Many variables, like your DC setup, workforce, and payroll policies, must be considered when determining which labor scheduling solution is best for your business.
Labor scheduling solutions are among the most readily available applications in retail, perhaps second only to POS software. Dedicated solutions are available from all the major retail software vendors, and even small-time POS software companies offer some form of labor scheduling module. Which is best for you? Here, John Orr, vice president of sales operations - The Americas at dedicated labor scheduling software provider TempoSoft (Atlanta), and Gary Merry, CIO at Jos. A. Bank Clothiers (Hampstead, MD), discuss what's available and what works in which scenario.
1. What kind of demand is there for dedicated labor scheduling solutions?
Orr: We're seeing a significant demand for dedicated labor scheduling solutions as retailers recognize that the right solution can help them achieve higher same-store sales while decreasing labor costs. Retailers are also looking for solutions that integrate time and attendance, labor scheduling, forecasting and planning, employee self-service, and performance monitoring.
2. Why should a retailer use a dedicated solution versus a packaged solution?
Orr: Retailers will often find that off-the-shelf POS-based labor scheduling systems lack many of the sophisticated features that provide superior return on investment. To leverage maximum margin and profitability by optimizing the efficiency of workforce and coverage, retailers need a "full strength" solution.
The benefits of an off-the-shelf POS system vs. a dedicated labor scheduling solution depend on whether the retailer is a tier-one, -two, or -three retailer, as the business case varies with the size of the retailer. A small retailer with fewer than 12 locations gets the most value out of a combined solution with POS. However, as you enter the top of the tier-two and move into tier-one, there is more complexity involved that's driven by volume, size, geographic scope, brand scope, etc. This puts more demand on the labor scheduling requirements.
3. What factors go into determining a good retail fit for a labor scheduling solution?

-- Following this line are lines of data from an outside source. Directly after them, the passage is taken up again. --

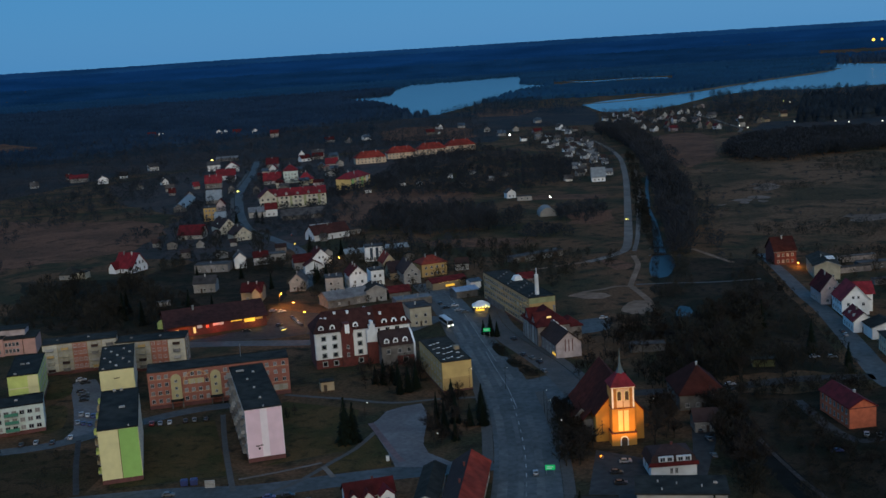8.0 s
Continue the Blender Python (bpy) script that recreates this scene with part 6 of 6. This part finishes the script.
for i, (x, y) in enumerate(((-147.5, 374), (-144.6, 371), (-141.6, 360.6), (-139.6, 357.5), (-137.8, 354.6), (-136.2, 350.6), (-130.5, 335.4), (-128, 334.6), (-125.6, 333.6), (-128.2, 327.6), (-125.8, 326.6), (-123.4, 325.8), (-124.3, 313.8))):
    park(("white", "black", "black", "grey", "black", "black", "silver", "white", "blue", "silver", "blue", "blue", "white")[i], x, y, 112 if i > 5 else 25)
for i, (x, y) in enumerate(((-137.1, 308.2), (-133.3, 309.9), (-128.1, 309.6), (-113, 327.0), (-103, 324.8), (-100.4, 325.0), (-97.6, 325.6), (-93.0, 327), (-90.4, 327.6), (-86.8, 328))):
    park(("black", "silver", "black", "black", "red", "silver", "white", "black", "grey", "black")[i], x, y, 110)
for c, x, y, r in (("silver", 39.4, 286.4, 4), ("black", 36.8, 279, 2), ("black", 37.6, 272, 2), ("grey", 62.4, 302, 100), ("grey", 62.2, 289.4, 100), ("black", 60.6, 309, 100),
                   ("silver", -103.5, 472, 30), ("white", -99.3, 470.5, 30), ("grey", -92, 459, 120), ("silver", -89.6, 454.5, 120), ("white", -87.2, 449.6, 120), ("black", -84.6, 445, 120),
                   ("black", -94, 445.6, 60), ("red", -122.6, 449.5, 27), ("white", -118.5, 451, 27), ("silver", -110, 449, 27), ("black", -105.6, 438, 27), 
                   ("silver", 16.3, 279.5, 95), ("white", -24, 470.5, 20), ("silver", -21.6, 462, 20), ("black", -30.8, 475.4, 110), ("black", -27.4, 467, 30), ("grey", -18.6, 458.8, 20),
                   ("silver", 121.4, 404.6, 90), ("grey", -77.4, 268.4, 10), ("blue", -50.2, 266.0, 12), ("black", -45.5, 267.0, 12), ("red", -43, 262.4, 12), ("black", -39, 263, 12),
                   ("white", 37.8, 440.5, 5), ("black", 8.4, 391.0, 118), ("grey", 11.7, 386.5, 118), ("black", 14.4, 381.3, 118), ("grey", 16.3, 370, 115), ("black", 4.0, 413.0, 118),
                   ("silver", 160.1, 455.0, 20), ("white", 164.8, 451.5, 8), ("blue", 167.9, 447.6, 12), ("silver", 105.5, 378.0, 6), ("grey", 110.9, 377.5, 0), ("silver", 74.5, 350.4, 12), ("black", 121.4, 409.7, 90), ("grey", 124.1, 348.9, 20), ("white", 61.7, 313.7, 100), ("blue", 93.6, 291.3, 10), ("blue", 151.9, 445, 20), ("silver", 103.9, 303.2, 80), ("grey", 106.9, 302.5, 80)):
    park(c, x, y, r)
far_car = park("grey", 58.4, 681.4, -95)
for v in (-0.75, 0.75):
    part("headlight", tube(bmesh.new(), (2.1, v, 0.62), (2.3, v, 0.62), 0.3, 0.3, 10), YELLOWLAMP, far_car, "bright yellow headlight")

lit_car = park("silver", -90.7, 438.6, -60)
for v in (-0.62, 0.62):
    part("headlight", box(2.1, v - 0.2, 0.55, 2.24, v + 0.2, 0.8), YELLOWLAMP, lit_car, "glowing yellow headlight")
red_car = park("black", -145.8, 676.5, 115)
for v in (-0.6, 0.6):
    part("tail_light", box(-2.25, v - 0.22, 0.6, -2.1, v + 0.22, 0.85), REDSIGN, red_car, "glowing red tail light")

# trailer and tank guessed for two unclear pale shapes beside the market hall
b = thing("trailer", (-160.8, 485.6, 0), 30, "unclear pale shape on the rough ground, built as a trailer", "trailer")
part("body", box(0, 0, 0.7, 6.2, 2.3, 2.9), PALESHEET, b)
part("panel", box(0.4, -0.05, 1.3, 5.8, 0.02, 2.4), OFFWHITE, b, "pale side panel")
for u in (2.2, 4.0):
    for v in (0.15, 1.95):
        part("wheel", tube(bmesh.new(), (u, v, 0.4), (u, v + 0.22, 0.4), 0.42, 0.42, 12), RUBBER, b)
part("drawbar", box(-1.4, 1.05, 0.5, 0.05, 1.25, 0.72), BARK, b)
b = thing("tank", (-145.0, 449.0, 0), 0, "unclear pale green round shape, built as a tank", "tank")
bm = tube(bmesh.new(), (0, 0, -0.1), (0, 0, 2.4), 2.1, 2.1, 20)
tube(bm, (0, 0, 2.4), (0, 0, 3.1), 2.1, 1.4, 20)
part("body", bm, LIME, b)
part("lid", tube(bmesh.new(), (0, 0, 3.1), (0, 0, 3.5), 1.4, 0.5, 20), LIME, b)

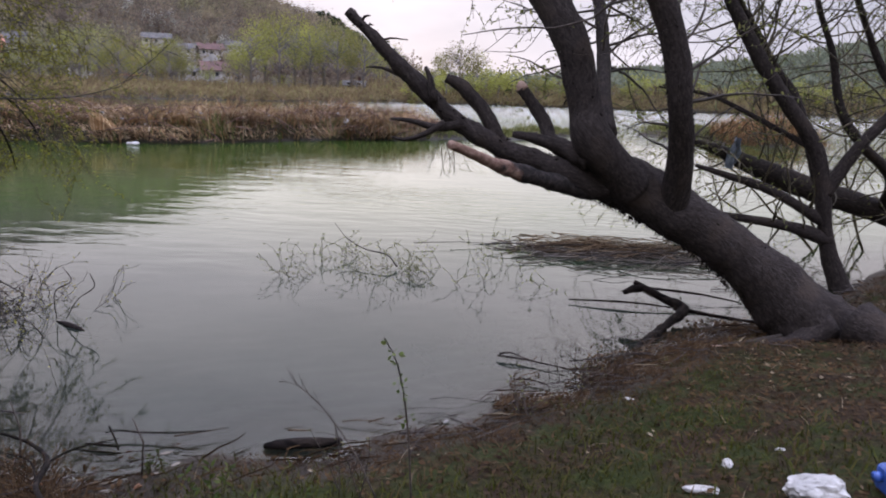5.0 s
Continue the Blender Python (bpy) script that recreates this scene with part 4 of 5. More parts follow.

Orr: The potential to increase sales and customer service levels while decreasing labor costs, the number of successful retail installations on the Web, and the geographic scope of the enterprise, for starters. Other important factors are the maintenance of brand equity and the integration of time and attendance, forecasting, scheduling optimization, employee management and self-service, performance monitoring, and exceptions management. Retailers with significant swings in customer traffic and buying behavior, a significant union presence, minor employees, and/or retired persons working also have important and unique considerations. Any retailer who needs to better understand the intricacies of labor coverage and to determine the relationship between the expense and value can benefit from activity-based scheduling and costing.
Merry: The dedicated labor scheduling solution we use in our DCs (distribution centers) allows us to pay incentives to DC workers. We studied what the average rate of activity should be for certain DC functions. We had process engineers watch the process and determine the average. We now pay incentives against that average. This labor scheduling system gets a lot of attention because this is a unionized DC. A labor scheduling application in this environment has to be very accurate and well audited.
Our stores are somewhat self-governing, so to speak. In-store labor scheduling systems at Jos. A. Bank are used differently from store to store at the manager and RSD (regional store director) level.
4. What are the features any retailer should look for in a dedicated labor scheduling solution?
Orr: It should offer flexibility and resiliency without the burden, delay, and expense of custom code. It should feature annualized or seasonal period scheduling for recruitment planning and labor budgeting. Finally, performance monitoring is important.
Merry: Labor scheduling solutions have to be open to communicate with other systems. Openness is first and foremost to allow communication and customization.
Ease of audit is important. We need to be able to go out and understand what we're paying employees, and how reasonable that is. We must see that our labor expenses are reasonable in both directions, to the employees working at a per-piece [commission] rate, and to the payer of those commissions. In our DC, we pay incentives based on product movement. In the stores, we pay commission based on product sales. We don't want to find ourselves paying employees too much for something that could be done at a much lower rate. Audits ensure employees that the system is honest.
5. With what other retail systems should a dedicated labor scheduling solution integrate?
Orr: For the purpose of budgeting, planning, and forecasting, labor scheduling software should integrate with the POS to get actual business volumes, traffic counters for traffic flow, and inventory management systems or SCM (supply chain management) for actual shipment detail. For the purpose of integrating employee life cycle processes and processing, it should integrate with HRMS, recruitment, and benefits systems.
Merry: Our store labor scheduling solution is built-in to our Tradewind POS software from Datavantage (Cleveland). This data is fed directly back to an application we use to cut paychecks. It's the same scenario with the labor scheduling system in our DC.